- Data for this task -
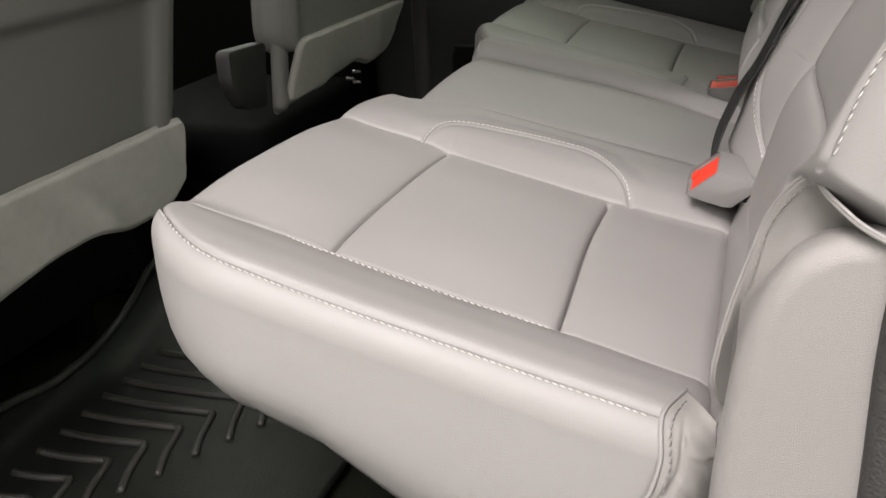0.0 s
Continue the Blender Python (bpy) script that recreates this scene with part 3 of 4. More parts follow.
near_back, near_out, near_arc = seat_back(0.498, 0.635, 0.930, 1.026)
far_back, far_out, far_arc = seat_back(1.398, 1.478, 1.777, 1.905, outer=0.024, step_back=0.034)
b_near = part("backrest", near_back.mesh("backrest", 0.0014), LEATHER, bench)
b_far = part("backrest", far_back.mesh("backrest", 0.0020), LEATHER, bench_far)
for pad, ob, os_, arc in ((near_back, b_near, near_out, near_arc), (far_back, b_far, far_out, far_arc)):
    part("stitching", stitches(pad.line([(p[0], p[1] - 0.0085) for p in os_[3:22:2]], 120, 0.0006), up=OUTV), THREAD, ob, "pale twisted thread stitching")
    part("stitching", stitches(pad.line([(p[0], p[1] + 0.005) for p in arc[::3]], 160, 0.0006), up=OUTV), THREAD, ob, "pale twisted thread stitching")
part("stitching", stitches(near_back.line([(0.037, 0.507), (0.050, 0.5085), (0.076, 0.512), (0.133, 0.519), (0.196, 0.528), (0.26, 0.537), (0.33, 0.545)], 160, 0.0005), 0.0052, 0.0039, 0.0012, 0.0010, up=(-0.7, -0.6, 0.3)), THREAD, b_near, "pale twisted thread stitching")
part("stitching", stitches(near_back.line([(-0.118, 0.520), (-0.08, 0.513), (-0.05, 0.510), (-0.02, 0.508), (0.0, 0.506)], 100, 0.0006), 0.0048, 0.0034, 0.0012, up=(-0.7, -0.6, 0.3)), GUSSET, b_near, "grey thread stitching")

# middle back with its fold-down armrest


def arm_edge(a, b):
    lo = 1.083 + 0.004 * np.clip(a / 0.26, 0, 1) - 0.006 * (1 - step01(a, -0.022, 0.04))
    hi = 1.326 + 0.006 * np.sin(np.clip(a / 0.26, 0, 1) * math.pi)
    return np.minimum(np.minimum(b - lo, hi - b), np.minimum(a + 0.022, 0.262 - a))


def middle_height(a, b):
    d = arm_edge(a, b)
    h = 0.036 + back_curve(a) * 0.8 + 0.004 * np.sin(np.clip((b - 1.03) / 0.35, 0, 1) * math.pi)
    h = h - 0.034 * (1 - step01(a, -0.135, -0.045)) ** 1.6
    pocket = step01(d, -0.004, 0.004)
    lip = 0.010 * step01(-d, 0.0, 0.05)
    low = 1 - step01(a, -0.04, -0.02)
    h = h + lip * (1 - low) + 0.006 * low * np.sin(np.clip((a + 0.135) / 0.11, 0, 1) * math.pi)
    h = h - 0.020 * step01(a, 0.17, 0.33) - 0.012 * (1 - step01(b, 1.03, 1.078)) * (1 - 0.5 * low)
    h = h - crease(a, b, [(0.262, 1.328), (0.345, 1.346)], 0.0042, 0.0026) - crease(a, b, [(0.262, 1.083), (0.345, 1.070)], 0.0042, 0.0026)
    h = h - groove(a, b, [(-0.135, 1.062), (-0.03, 1.074)], 0.004, 0.004) - groove(a, b, [(-0.022, 1.316), (-0.022, 1.39)], 0.003, 0.003)
    return h - 0.065 * pocket


def middle_place(a, b, h):
    """The middle back's top runs level to the rear."""
    return back_place(a + 0.50 * step01(a, 0.30, 0.345) * np.clip(0.006 - h, 0, 0.12), b, h)


middle_back = Pad(-0.122, 0.361, 1.027, 1.390, (0.014, 0.042, 0.007, 0.026), middle_height, lambda a, b: -0.095 + 0 * a, middle_place, 0.012)
part("backrest", middle_back.mesh("backrest", 0.0020), LEATHER, bench, "grey leather middle backrest")
arm_pad = Pad(-0.0195, 0.2535, 1.081, 1.326, (0.012, 0.014, 0.012, 0.012), lambda a, b: 0.036 + 0.006 * np.sin(np.clip((b - 1.08) / 0.25, 0, 1) * math.pi) ** 0.6 - 0.017 * step01(a, 0.13, 0.25), lambda a, b: -0.012 + 0 * a, back_place, 0.014)
arm = part("armrest", arm_pad.mesh("armrest", 0.005), LEATHER, bench, "folded-up grey leather armrest")
tag_at = back_place(np.array([0.252]), np.array([1.205]), np.array([0.040]))[0]
turn = Matrix.Translation(tag_at) @ Matrix(((0, UPV[0], OUTV[0]), (1, 0, 0), (0, UPV[2], OUTV[2]))).to_4x4()
part("pull_strap", rbox((-0.020, -0.005, -0.004), (0.006, 0.005, 0.004), 0.002, m=turn), BLACK_PLASTIC, arm, "black pull strap")
part("tag", rbox((0.004, -0.007, 0.001), (0.024, 0.004, 0.005), 0.0018, m=turn @ pose(0, 0, 0, 0, 0, -14)), TAG_WHITE, arm, "white cloth tag")

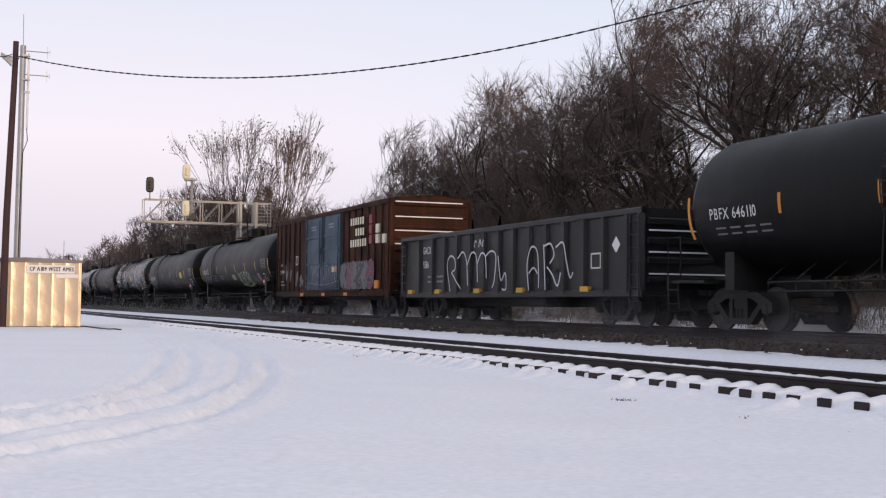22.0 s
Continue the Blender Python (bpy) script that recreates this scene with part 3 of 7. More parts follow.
def side_mirror():
    """The dark edge of the parked car before the camera."""
    t = thing("car_door", "dark violet car door with a rounded wing mirror", "car door", m=pose(-0.70, 0.28, 0, 0, 0, 68.1))
    part("door_panel", Build().loft([[(x, -0.14 + dy, z) for dy, z in ((-0.03, -0.1), (0.03, -0.1), (0.06, 0.5), (0.02, 0.84), (-0.03, 0.84))] for x in (-0.9, 0.5)]), CARPAINT, t)
    rings = []
    for k in range(17):
        a = -1 + 2 * k / 16
        g = max(0.05, (1 - a * a) ** 0.25)
        rings.append([(a * 0.195 + 0.018, 0.07 * g * math.cos(q), 1.0064 + 0.012 * a * -0.3 + 0.076 * g * math.sin(q)) for q in [2 * math.pi * i / 16 for i in range(16)]])
    part("mirror_housing", Build().loft(rings), CARPAINT, t, "rounded dark mirror housing")
    part("mirror_stalk", Build().box(-0.06, 0.04, -0.13, 0.0, 0.80, 0.95, 0.01), BLACK, t)


side_mirror()

# ---- bare trees ----
def tri_tube(b, p, q, r0, r1, n=3):
    d = q - p
    if d.length < 1e-6:
        return
    d.normalize()
    a = d.cross(Vector((0.3, 0.2, 1)) if abs(d.z) < 0.9 else Vector((1, 0.1, 0))).normalized()
    c = d.cross(a)
    o = len(b.v)
    for r, e in ((r0, p), (r1, q)):
        for k in range(n):
            w = 2 * math.pi * k / n
            b.v.append((e.x + (a.x * math.cos(w) + c.x * math.sin(w)) * r, e.y + (a.y * math.cos(w) + c.y * math.sin(w)) * r, e.z + (a.z * math.cos(w) + c.z * math.sin(w)) * r))
    if r1 == 0.0:
        del b.v[o + n + 1:]
    for k in range(n):
        j = (k + 1) % n
        b.f.append((o + k, o + j, o + n) if r1 == 0.0 else (o + k, o + j, o + n + j, o + n + k))
        b.m.append(0)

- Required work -
Transcribe all of the records above character for character. Exclude the pictures.

- Exercise response -
0.0 s
Continue the Blender Python (bpy) script that recreates this scene with part 3 of 4. More parts follow.
near_back, near_out, near_arc = seat_back(0.498, 0.635, 0.930, 1.026)
far_back, far_out, far_arc = seat_back(1.398, 1.478, 1.777, 1.905, outer=0.024, step_back=0.034)
b_near = part("backrest", near_back.mesh("backrest", 0.0014), LEATHER, bench)
b_far = part("backrest", far_back.mesh("backrest", 0.0020), LEATHER, bench_far)
for pad, ob, os_, arc in ((near_back, b_near, near_out, near_arc), (far_back, b_far, far_out, far_arc)):
    part("stitching", stitches(pad.line([(p[0], p[1] - 0.0085) for p in os_[3:22:2]], 120, 0.0006), up=OUTV), THREAD, ob, "pale twisted thread stitching")
    part("stitching", stitches(pad.line([(p[0], p[1] + 0.005) for p in arc[::3]], 160, 0.0006), up=OUTV), THREAD, ob, "pale twisted thread stitching")
part("stitching", stitches(near_back.line([(0.037, 0.507), (0.050, 0.5085), (0.076, 0.512), (0.133, 0.519), (0.196, 0.528), (0.26, 0.537), (0.33, 0.545)], 160, 0.0005), 0.0052, 0.0039, 0.0012, 0.0010, up=(-0.7, -0.6, 0.3)), THREAD, b_near, "pale twisted thread stitching")
part("stitching", stitches(near_back.line([(-0.118, 0.520), (-0.08, 0.513), (-0.05, 0.510), (-0.02, 0.508), (0.0, 0.506)], 100, 0.0006), 0.0048, 0.0034, 0.0012, up=(-0.7, -0.6, 0.3)), GUSSET, b_near, "grey thread stitching")

# middle back with its fold-down armrest


def arm_edge(a, b):
    lo = 1.083 + 0.004 * np.clip(a / 0.26, 0, 1) - 0.006 * (1 - step01(a, -0.022, 0.04))
    hi = 1.326 + 0.006 * np.sin(np.clip(a / 0.26, 0, 1) * math.pi)
    return np.minimum(np.minimum(b - lo, hi - b), np.minimum(a + 0.022, 0.262 - a))


def middle_height(a, b):
    d = arm_edge(a, b)
    h = 0.036 + back_curve(a) * 0.8 + 0.004 * np.sin(np.clip((b - 1.03) / 0.35, 0, 1) * math.pi)
    h = h - 0.034 * (1 - step01(a, -0.135, -0.045)) ** 1.6
    pocket = step01(d, -0.004, 0.004)
    lip = 0.010 * step01(-d, 0.0, 0.05)
    low = 1 - step01(a, -0.04, -0.02)
    h = h + lip * (1 - low) + 0.006 * low * np.sin(np.clip((a + 0.135) / 0.11, 0, 1) * math.pi)
    h = h - 0.020 * step01(a, 0.17, 0.33) - 0.012 * (1 - step01(b, 1.03, 1.078)) * (1 - 0.5 * low)
    h = h - crease(a, b, [(0.262, 1.328), (0.345, 1.346)], 0.0042, 0.0026) - crease(a, b, [(0.262, 1.083), (0.345, 1.070)], 0.0042, 0.0026)
    h = h - groove(a, b, [(-0.135, 1.062), (-0.03, 1.074)], 0.004, 0.004) - groove(a, b, [(-0.022, 1.316), (-0.022, 1.39)], 0.003, 0.003)
    return h - 0.065 * pocket


def middle_place(a, b, h):
    """The middle back's top runs level to the rear."""
    return back_place(a + 0.50 * step01(a, 0.30, 0.345) * np.clip(0.006 - h, 0, 0.12), b, h)


middle_back = Pad(-0.122, 0.361, 1.027, 1.390, (0.014, 0.042, 0.007, 0.026), middle_height, lambda a, b: -0.095 + 0 * a, middle_place, 0.012)
part("backrest", middle_back.mesh("backrest", 0.0020), LEATHER, bench, "grey leather middle backrest")
arm_pad = Pad(-0.0195, 0.2535, 1.081, 1.326, (0.012, 0.014, 0.012, 0.012), lambda a, b: 0.036 + 0.006 * np.sin(np.clip((b - 1.08) / 0.25, 0, 1) * math.pi) ** 0.6 - 0.017 * step01(a, 0.13, 0.25), lambda a, b: -0.012 + 0 * a, back_place, 0.014)
arm = part("armrest", arm_pad.mesh("armrest", 0.005), LEATHER, bench, "folded-up grey leather armrest")
tag_at = back_place(np.array([0.252]), np.array([1.205]), np.array([0.040]))[0]
turn = Matrix.Translation(tag_at) @ Matrix(((0, UPV[0], OUTV[0]), (1, 0, 0), (0, UPV[2], OUTV[2]))).to_4x4()
part("pull_strap", rbox((-0.020, -0.005, -0.004), (0.006, 0.005, 0.004), 0.002, m=turn), BLACK_PLASTIC, arm, "black pull strap")
part("tag", rbox((0.004, -0.007, 0.001), (0.024, 0.004, 0.005), 0.0018, m=turn @ pose(0, 0, 0, 0, 0, -14)), TAG_WHITE, arm, "white cloth tag")

22.0 s
Continue the Blender Python (bpy) script that recreates this scene with part 3 of 7. More parts follow.
def side_mirror():
    """The dark edge of the parked car before the camera."""
    t = thing("car_door", "dark violet car door with a rounded wing mirror", "car door", m=pose(-0.70, 0.28, 0, 0, 0, 68.1))
    part("door_panel", Build().loft([[(x, -0.14 + dy, z) for dy, z in ((-0.03, -0.1), (0.03, -0.1), (0.06, 0.5), (0.02, 0.84), (-0.03, 0.84))] for x in (-0.9, 0.5)]), CARPAINT, t)
    rings = []
    for k in range(17):
        a = -1 + 2 * k / 16
        g = max(0.05, (1 - a * a) ** 0.25)
        rings.append([(a * 0.195 + 0.018, 0.07 * g * math.cos(q), 1.0064 + 0.012 * a * -0.3 + 0.076 * g * math.sin(q)) for q in [2 * math.pi * i / 16 for i in range(16)]])
    part("mirror_housing", Build().loft(rings), CARPAINT, t, "rounded dark mirror housing")
    part("mirror_stalk", Build().box(-0.06, 0.04, -0.13, 0.0, 0.80, 0.95, 0.01), BLACK, t)


side_mirror()

# ---- bare trees ----
def tri_tube(b, p, q, r0, r1, n=3):
    d = q - p
    if d.length < 1e-6:
        return
    d.normalize()
    a = d.cross(Vector((0.3, 0.2, 1)) if abs(d.z) < 0.9 else Vector((1, 0.1, 0))).normalized()
    c = d.cross(a)
    o = len(b.v)
    for r, e in ((r0, p), (r1, q)):
        for k in range(n):
            w = 2 * math.pi * k / n
            b.v.append((e.x + (a.x * math.cos(w) + c.x * math.sin(w)) * r, e.y + (a.y * math.cos(w) + c.y * math.sin(w)) * r, e.z + (a.z * math.cos(w) + c.z * math.sin(w)) * r))
    if r1 == 0.0:
        del b.v[o + n + 1:]
    for k in range(n):
        j = (k + 1) % n
        b.f.append((o + k, o + j, o + n) if r1 == 0.0 else (o + k, o + j, o + n + j, o + n + k))
        b.m.append(0)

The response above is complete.